Sunshine State drug abusers are no more difficult or expensive to treat than those in the Garden State. Drugs are no more addictive here and dignity is worth no less. So you would think that a bipartisan approach to offering substance-abuse treatment and expanding justice reinvestment could save money, reduce crime and restore dignity in Florida, too.

It could, but it won’t because our governor has stood in the way of common-sense reforms.
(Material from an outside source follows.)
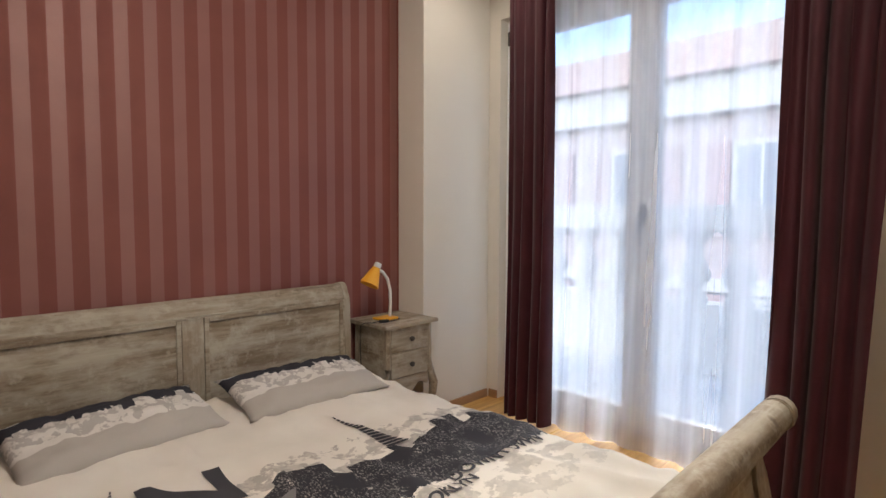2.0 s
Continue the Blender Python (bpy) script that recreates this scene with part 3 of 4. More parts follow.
def duvet():
    d = thing("duvet", pose(0, 0, 0), "white duvet with printed charcoal city skyline, spread over the bed", "duvet")
    bm = bmesh.new()
    nx, ny = 90, 84
    grid = []
    for i in range(nx + 1):
        x = -2.95 + (2.95 - 0.991) * i / nx
        row = []
        for j in range(ny + 1):
            s = j / ny
            y = 0.985 + 1.84 * s
            z = height_on_bed(x, y)
            yy = y + (0.022 * noise.noise(Vector((x * 6, s, 1))) * max(0.0, abs(2 * s - 1) - 0.86) / 0.14)
            row.append(bm.verts.new((x, yy, z)))
        grid.append(row)
    for i in range(nx):
        for j in range(ny):
            bm.faces.new((grid[i][j], grid[i + 1][j], grid[i + 1][j + 1], grid[i][j + 1]))
    ob = part("cover", bm, DUVET, d, smooth=True)
    ob.data.set_sharp_from_angle(angle=radians(180))
    sol = ob.modifiers.new("thickness", "SOLIDIFY")
    sol.thickness, sol.offset = 0.03, -1
    return d


duvet_ob = duvet()


def lettering(text, size, place, turn, material, owner, name="print", lift=0.004, bold=0.0):
    """Printed letters laid on the duvet, following its folds."""
    cu = bpy.data.curves.new(name, "FONT")
    cu.body, cu.size, cu.align_x, cu.align_y = text, size, "CENTER", "CENTER"
    cu.offset = bold
    tmp = bpy.data.objects.new("tmp", cu)
    scene.collection.objects.link(tmp)
    me = bpy.data.meshes.new_from_object(tmp)
    bpy.data.objects.remove(tmp)
    bm = bmesh.new()
    bm.from_mesh(me)
    moved(bm, pose(place[0], place[1], 0, 0, 0, turn))
    bmesh.ops.triangulate(bm, faces=bm.faces)
    for _ in range(3):
        long = [e for e in bm.edges if e.calc_length() > 0.03]
        if not long:
            break
        bmesh.ops.subdivide_edges(bm, edges=long, cuts=1)
        bmesh.ops.triangulate(bm, faces=bm.faces)
    for v in bm.verts:
        v.co.z = height_on_bed(v.co.x, v.co.y) + lift
    return part(name, bm, material, owner)


lettering("N", 0.36, (-2.14, 1.555), 84, INK, duvet_ob, bold=0.012)
lettering("Y", 0.36, (-1.78, 1.67), 96, INK_GREY, duvet_ob, bold=0.012)
lettering("DOWNTOWN", 0.075, (-1.67, 2.42), 90, INK, duvet_ob, bold=0.002)
lettering("AND TO BROOKLYN", 0.060, (-1.615, 1.95), 90, INK, duvet_ob, bold=0.002)


def spire(tip, base, wide, owner):
    """A printed tapering tower with rows of bars."""
    bm = bmesh.new()
    a, c = Vector((*tip, 0)), Vector((*base, 0))
    way = c - a
    side = Vector((-way.y, way.x, 0)).normalized()
    rows = 15
    for i in range(rows):
        f0, f1 = i / rows, (i + 0.72) / rows
        w0, w1 = 0.002 + wide * f0 ** 1.4, 0.003 + wide * f1 ** 1.4
        q = [a + way * f0 + side * w0, a + way * f0 - side * w0, a + way * f1 - side * w1, a + way * f1 + side * w1]
        vs = [bm.verts.new((p.x, p.y, height_on_bed(p.x, p.y) + 0.004)) for p in q]
        bm.faces.new(vs)
    part("print", bm, INK, owner)


spire((-2.37, 1.40), (-2.0, 1.30), 0.045, duvet_ob)
spire((-2.37, 2.21), (-1.98, 2.24), 0.055, duvet_ob)


def pillow_material():
    m = principled("printed_pillow_cotton", (0.7, 0.67, 0.62), 0.85, spec=0.15)
    n = Net(m)
    v = n.coords()
    u = n.axis(v, 0)
    rag = n.noise(v, 16, 5, 0.65)
    blob = n.noise(v, 12, 4, 0.6)
    cell = n.node("TexVoronoi", Scale=1.0)
    cell.voronoi_dimensions = "1D"
    n.link(n.maths("MULTIPLY", n.axis(v, 1), 26.0), cell.inputs["W"])
    tower = n.maths("MULTIPLY", n.maths("ADD", n.axis(cell.outputs["Color"], 0), -0.5), 0.055)
    back = n.maths("ADD", n.maths("ADD", u, tower), n.maths("MULTIPLY", n.maths("ADD", rag, -0.5), 0.09))
    white = n.mix(n.grey(blob, 0.3, 0.7), (0.66, 0.63, 0.58), (0.74, 0.71, 0.66))
    c = n.mix(n.maths("MULTIPLY", n.maths("LESS_THAN", back, 0.035), n.grey(n.noise(v, 24, 5, 0.65), 0.47, 0.51, 0, 0.6)), white, (0.30, 0.28, 0.26))
    c = n.mix(n.maths("MULTIPLY", n.maths("LESS_THAN", back, -0.072), n.maths("GREATER_THAN", n.maths("ADD", u, n.maths("MULTIPLY", rag, 0.06)), -0.135)), c, (0.04, 0.04, 0.05))
    c = n.mix(n.maths("GREATER_THAN", u, 0.06), c, (0.47, 0.435, 0.39))
    n.base(c)
    n.bump(n.noise(v, 700, 2), 0.12, 0.001)
    return m


PILLOW = pillow_material()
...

In April, Gov.Rick Scott vetoed legislation that would have made a small number (only about 337) of nonviolent inmates eligible to receive drug treatment and supervised release after serving at least half their sentences and completing six-month treatment programs in prison.

The governor’s opposition to this modest reform defied the common understanding by those on both sides of the aisle — by liberals, conservatives, business leaders and, apparently, a governor in New Jersey — that we simply cannot afford to keep so many people in prison or keep them for so long.

Florida statistics are stark. Sentencing schemes and other changes in the 1990s swelled the state prison population, which has more than doubled since 1990 and nearly quadrupled since 1984. Florida severely overuses incarceration for nonviolent offenders.

Since 1996, the number of drug offenders sent to prison has doubled. At the same time, prison admissions for violent felonies have remained relatively constant. Eighty-five percent of drug offenders sentenced under mandatory minimum schemes have no record of violent felonies.

This means that, like New Jersey, Florida is spending huge amounts of money to warehouse nonviolent drug offenders for long, pointless prison terms. It’s a problem that can’t be ignored.

Christie is not alone in reaching this conclusion. States such as Texas, Mississippi and New York have changed their sentencing and incarceration systems and are earning the rewards of smaller corrections budgets and reduced crime rates. Mississippi reduced its prison growth by 22 percent over three years, saved $16 million in prison costs in 2011 alone and has seen the crime rate fall to its lowest level since 1984.

If saving money and reducing crime isn’t enough of an incentive for Scott to join his colleagues in calling for reform, maybe the concept of redemption is. As Christie said, “Every life is precious and every one of God’s creatures can be redeemed, but they won’t if we ignore them.”

Unfortunately, thanks to Scott, Floridians are stuck with a failed policy model that is blind to the human and financial costs of dead-end prison terms. As a result, we are left looking to New Jersey for enlightenment.